10. The shading and illumination system according to claim 1, wherein the light parameter corresponds to a glare parameter, and wherein the glare parameter is defined based on a daylight glare probability or an approximation method of glare metrics.

11. The shading and illumination system according to claim 1, wherein the at least one shading device is formed as a mechanical shading element, as a curtain, as an awning or as a roller shutter, or as intelligent glass.

12. The shading and illumination system according to claim 11, wherein the at least one shading device is formed as the mechanical shading element, and the mechanical shading element is a venetian blind.

13. The shading and illumination system according to claim 1, wherein the at least one shading device has several a plurality of shading panels, and wherein at least two shading increments can be set for each shading panel.

14. The shading and illumination system according to claim 13, wherein the plurality of shading panels arranged in the manner of a matrix, and wherein at least four shading increments can be set for each shading panel.

15. The shading and illumination system according to claim 1, wherein the illumination device has a light source, a support, and a power supply.

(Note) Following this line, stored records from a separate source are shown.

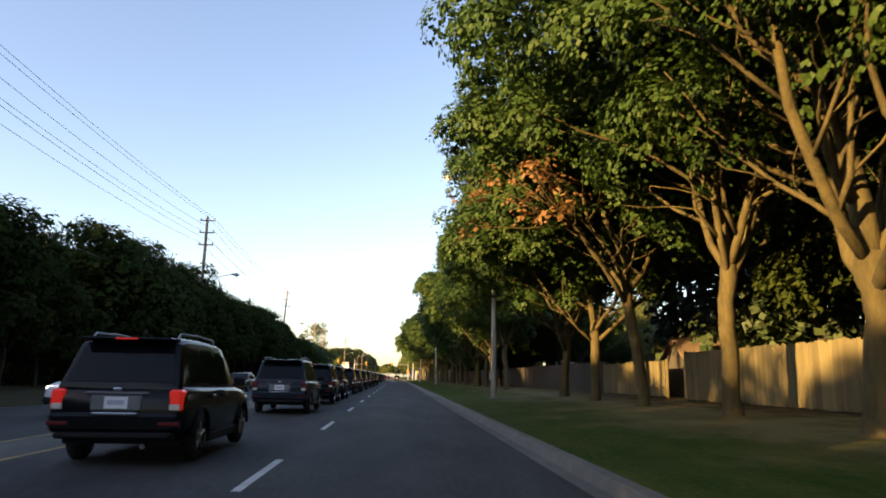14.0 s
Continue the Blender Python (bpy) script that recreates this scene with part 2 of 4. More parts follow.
LENS_OFF = mat("signal_lens_dark", (0.04, 0.03, 0.02), 0.3, var=0.1)
TYRE = mat("tyre_rubber", (0.018, 0.018, 0.019), 0.85, var=0.25, scale=8)
RIM = mat("alloy_rim", (0.45, 0.46, 0.48), 0.3, 0.8, var=0.15)
TRIM = mat("black_plastic_trim", (0.014, 0.014, 0.015), 0.7, var=0.2, spec=0.2)
GLASS = mat("dark_car_glass", (0.005, 0.006, 0.008), 0.08, var=0.1, spec=0.16)
CHROME = mat("chrome", (0.65, 0.66, 0.68), 0.2, 1.0, var=0.1)
RECESS = mat("brushed_garnish", (0.16, 0.17, 0.18), 0.4, 0.3, var=0.15)
PLATE = mat("white_plate", (0.72, 0.74, 0.76), 0.5, var=0.06)
PLATE_BAR = mat("plate_print", (0.40, 0.46, 0.56), 0.6, var=0.1)
TAIL_RED = mat("tail_lamp_red", (0.13, 0.012, 0.012), 0.2, var=0.15)
TAIL_LIT = mat("lit_brake_lamp", (0.35, 0.02, 0.018), 0.25, var=0.1, emit=(1.0, 0.04, 0.02, 0.06))
LENS_WHITE = mat("clear_lamp_lens", (0.62, 0.60, 0.55), 0.2, var=0.1)
HEAD_LIT = mat("lit_head_lamp", (0.8, 0.8, 0.75), 0.2, var=0.05, emit=(1.0, 0.95, 0.85, 1.2))
BAR_RED = mat("lit_red_beacon", (0.7, 0.05, 0.05), 0.3, var=0.05, emit=(1.0, 0.08, 0.10, 1.0))
BAR_BLUE = mat("lit_blue_beacon", (0.05, 0.1, 0.7), 0.3, var=0.05, emit=(0.15, 0.30, 1.0, 1.0))


def paint(name, color):
    m = mat(name, color, 0.22, 0.0, var=0.12, scale=2, spec=0.14)
    m.node_tree.nodes["Principled BSDF"].inputs["Coat Weight"].default_value = 0.08
    m.node_tree.nodes["Principled BSDF"].inputs["Coat Roughness"].default_value = 0.06
    return m


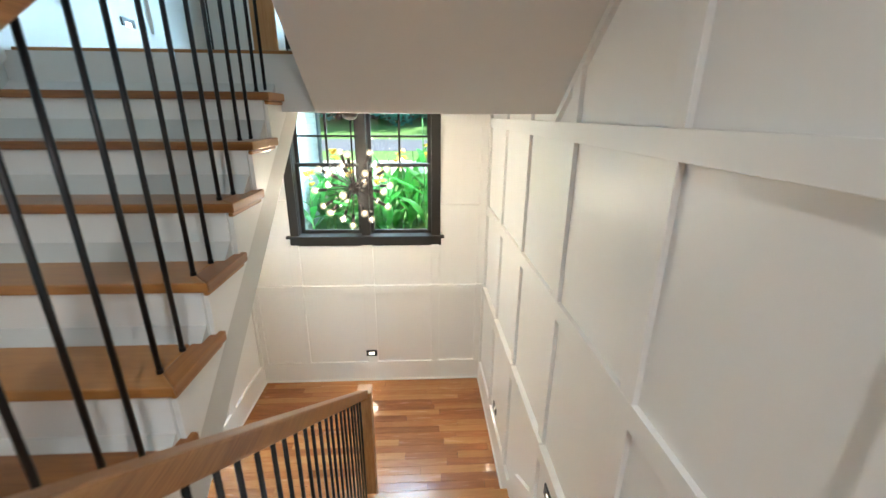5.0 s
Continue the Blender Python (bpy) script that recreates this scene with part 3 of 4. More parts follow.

16. The shading and illumination system according to claim 15, wherein the light source comprises a light-emitting diode, and wherein the support is integrated, mounted, suspended or standalone.

17. The shading and illumination system according to claim 1, wherein the control unit is formed as a switch cabinet with an arithmetic unit and modules connectable to the arithmetic unit for the at least one illumination device and for the at least one shading device.

18. A building automation system for monitoring, controlling and adjusting facilities in a building with the shading and illumination system according to claim 1.

19. The shading and illumination system according to claim 1, wherein the at least one shading device is configured to shade windows of the building, and wherein the light parameter is a light parameter acting on an eye of the person.